Manage and respond to data loss prevention policy violations
When a DLP policy alert informs you about a DLP policy violation, it can mean many things. Not all alerts mean that data loss is imminent or was prevented. DLP policies will not make decisions about the reason for attempting to share protected data, but they will alert you if a violation is observed. Reacting to policy violations can include escalating issues to your security team and working closely with other business stakeholders. You should know the process for contacting other teams and security before it is necessary.
For example, you protect financial information in your organization to prevent sharing of customer data with third parties but at the end of the first month you get alerts about rule violations on your financial information policy. Reviewing the reports shows a high number of e-mails from the accounting department including billing information for your customers. The policy reacted to the sensitive customer information without taking context into account. A compliance administrators' role is to assess and evaluate policy violations and act accordingly. In this instance, you should accept that the end of the month information will trigger alerts because it correctly identifies protected data and informs you about this fact. You might want to adjust the instance count of the policy to reduce the number of alerts, but this could have negative effects on the policy at other times of the month.
Now consider that you later created a personal data policy that displays an alert spike around the same time at the end of each month as the financial information policy. Looking at the new spike in your personal data policy shows you the violation happens on the same items as the financial information policy. You decide to take a closer look at the billing documents and notice that they include personal identifiable information beyond what is immediately necessary for billing documents.

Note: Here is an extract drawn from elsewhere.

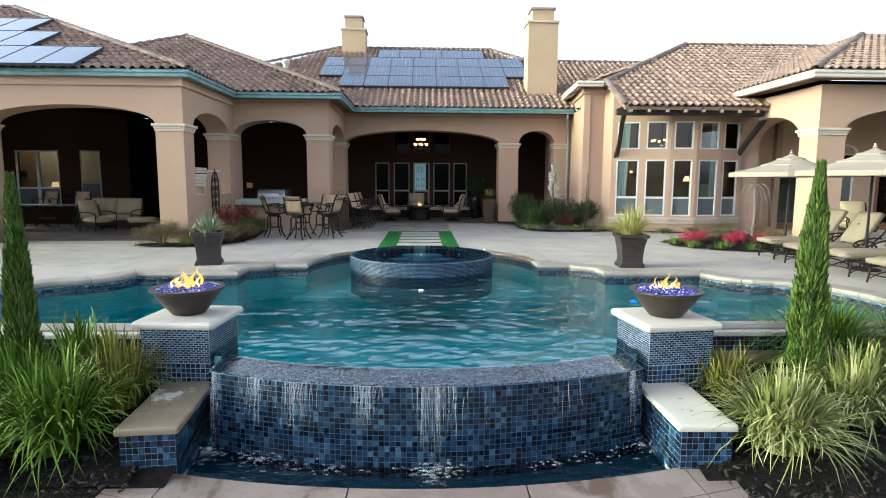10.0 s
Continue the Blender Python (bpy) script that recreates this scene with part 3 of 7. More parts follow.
def roof_plane(poly, e0, e1, z0, pitch, parent, single=None):
    """Tiles on one slope. poly: outline in plan; e0, e1: its eave from left to right as seen from outside."""
    e0, e1 = Vector((*e0, z0)), Vector((*e1, z0))
    ud = (e1 - e0).normalized()
    inward = Vector((-ud.y, ud.x, 0))
    vd = (inward + Vector((0, 0, pitch))).normalized()
    nd = ud.cross(vd)
    m = Matrix.Translation(e0) @ Matrix((ud, vd, nd)).transposed().to_4x4()
    # solid board under the tiles
    bm = bmesh.new()
    pts = [Vector((x, y, z0 + (Vector((x, y, 0)) - Vector((e0.x, e0.y, 0))).dot(inward) * pitch)) for x, y in poly]
    loft(bm, [[p - nd * 0.12 for p in pts], [p - nd * 0.02 for p in pts]])
    part("roof_board", fix(bm), TILE, parent)
    cosp = 1 / math.sqrt(1 + pitch * pitch)
    us = [(Vector((x, y, 0)) - Vector((e0.x, e0.y, 0))).dot(ud) for x, y in poly]
    vv = [(Vector((x, y, 0)) - Vector((e0.x, e0.y, 0))).dot(inward) / cosp for x, y in poly]
    verts, faces, pieces = [], [], []
    rng = random.Random(7)
    for j in range(int(min(vv) / TL) - 1, int(max(vv) / TL) + 1):
        for i in range(int(min(us) / TW) - 1, int(max(us) / TW) + 1):
            u, v = i * TW, j * TL
            c = e0 + ud * (u + TW / 2) + inward * ((v + TL / 2) * cosp)
            if not inside(poly, c.x, c.y):
                continue
            if single and single(c.x, c.y):
                pieces.append((u, v, rng.uniform(-0.006, 0.006), rng.uniform(-0.02, 0.02)))
                continue
            vs, fs = tile_mesh_parts(u, v + rng.uniform(-0.008, 0.008), 0.05 + rng.uniform(-0.006, 0.01))
            k = len(verts)
            verts += vs
            faces += [tuple(k + a for a in f) for f in fs]
    ob = mesh_of("roof_tiles", [m @ Vector(v) for v in verts], faces, TILE, parent)
    ob["kind"] = "stuff"
    return m, pieces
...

In this case, you should not adjust the policies to avoid triggering at the end of the month. Instead, you should reach out to the responsible party and identify if this information is needed in the current business process and if not, why it is created in the first place.
A technical solution to this problem would be to allow the accounting department to override the block action of the personal data policy but this will increase the time they need to send out billing information because they would need to override each policy match. If you cannot work with the accounting department on reducing the amount of shared personal data you can still adjust the sensitivity, instance count, or exclusions of your policy to reduce the number of alerts at the end of each month.

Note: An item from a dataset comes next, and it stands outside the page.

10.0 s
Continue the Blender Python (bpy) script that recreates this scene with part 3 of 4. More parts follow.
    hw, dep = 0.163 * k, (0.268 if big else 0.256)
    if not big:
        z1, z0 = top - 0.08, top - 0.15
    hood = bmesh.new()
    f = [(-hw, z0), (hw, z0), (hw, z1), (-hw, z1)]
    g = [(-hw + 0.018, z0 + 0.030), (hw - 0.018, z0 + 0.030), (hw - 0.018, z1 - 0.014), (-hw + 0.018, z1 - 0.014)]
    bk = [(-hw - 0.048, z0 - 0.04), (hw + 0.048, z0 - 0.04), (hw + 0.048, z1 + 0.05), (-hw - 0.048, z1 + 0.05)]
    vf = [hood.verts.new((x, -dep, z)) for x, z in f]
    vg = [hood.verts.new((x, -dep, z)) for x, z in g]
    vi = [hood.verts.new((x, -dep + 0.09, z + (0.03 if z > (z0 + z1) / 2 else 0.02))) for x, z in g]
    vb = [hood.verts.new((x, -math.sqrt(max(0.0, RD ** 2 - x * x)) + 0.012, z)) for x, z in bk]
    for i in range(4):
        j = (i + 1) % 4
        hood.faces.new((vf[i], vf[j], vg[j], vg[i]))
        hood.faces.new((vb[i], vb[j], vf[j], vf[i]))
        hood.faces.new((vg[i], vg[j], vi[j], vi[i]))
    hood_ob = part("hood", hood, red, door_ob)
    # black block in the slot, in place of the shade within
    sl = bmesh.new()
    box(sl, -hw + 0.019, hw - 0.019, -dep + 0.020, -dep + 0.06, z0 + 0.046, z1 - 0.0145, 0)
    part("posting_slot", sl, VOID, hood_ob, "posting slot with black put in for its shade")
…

DLP reports can also help you identify users who create a high number of matches. There may be multiple reasons and your role as a compliance administrator is to evaluate if the matches are benign or malevolent. For example, a user in the accounting department might generate a high number of matches at the end of each month because of the financial information policy and the monthly business process of sending out billing information. This is most likely benign, but you should take a closer look at all occurrences of a high alert count. Users who are aware of these policies, because of policy tips or because they have worked with you on creating them, might use that knowledge to share information they should not share. If a malevolent user decides to send out financial information, they could use the end of the month to hide the malevolent mails in between the legitimate mails from your business process.
You can also use the reports to allow your users to help you with refining the DLP policies. For this, you can use the DLP false reports and overrides report. If you allow users, the ability to override using a business justification they not only hold themselves accountable by choosing the override, but they also allow you to review the reason and identify business processes that warrant an adjustment to your policy or the business process itself.
For example, you open the false positives and overrides report and notice a high number of false positives on your Tax Identification Number policy. Opening the details of these false positives you see that your internal product numbers look like European tax identification numbers, which result in users reporting these matches as false positives.
Configure DLP rule exclusions
You decide to adjust the Tax identification number DLP policy to exclude instances where it matches your custom sensitive information type for Product Number. To do this, follow these steps:
In the Microsoft 365 compliance center, on the Policies page, expand Data and select Data loss prevention.
Check the Tax identification number policy and select Edit Policy.
Select Next twice to get to the rules page and edit the rule that creates numerous false positives.
Expand Exceptions and select Add Exception.
From the dropdown menu, select Except if content contains.
Select Add and select sensitive info types.
From the pop-up select the custom product number info type and select Add.
Select Next twice, review the policy and select submit.
This will reduce the number of false positives of your policy because now it won't apply when it identifies product numbers in your users shared content.
If a malevolent user is aware of the matching indicators, they can use them to create a match on the product numbers exclusion and circumvent the protective actions of this rule by purposefully including a matching exclusion.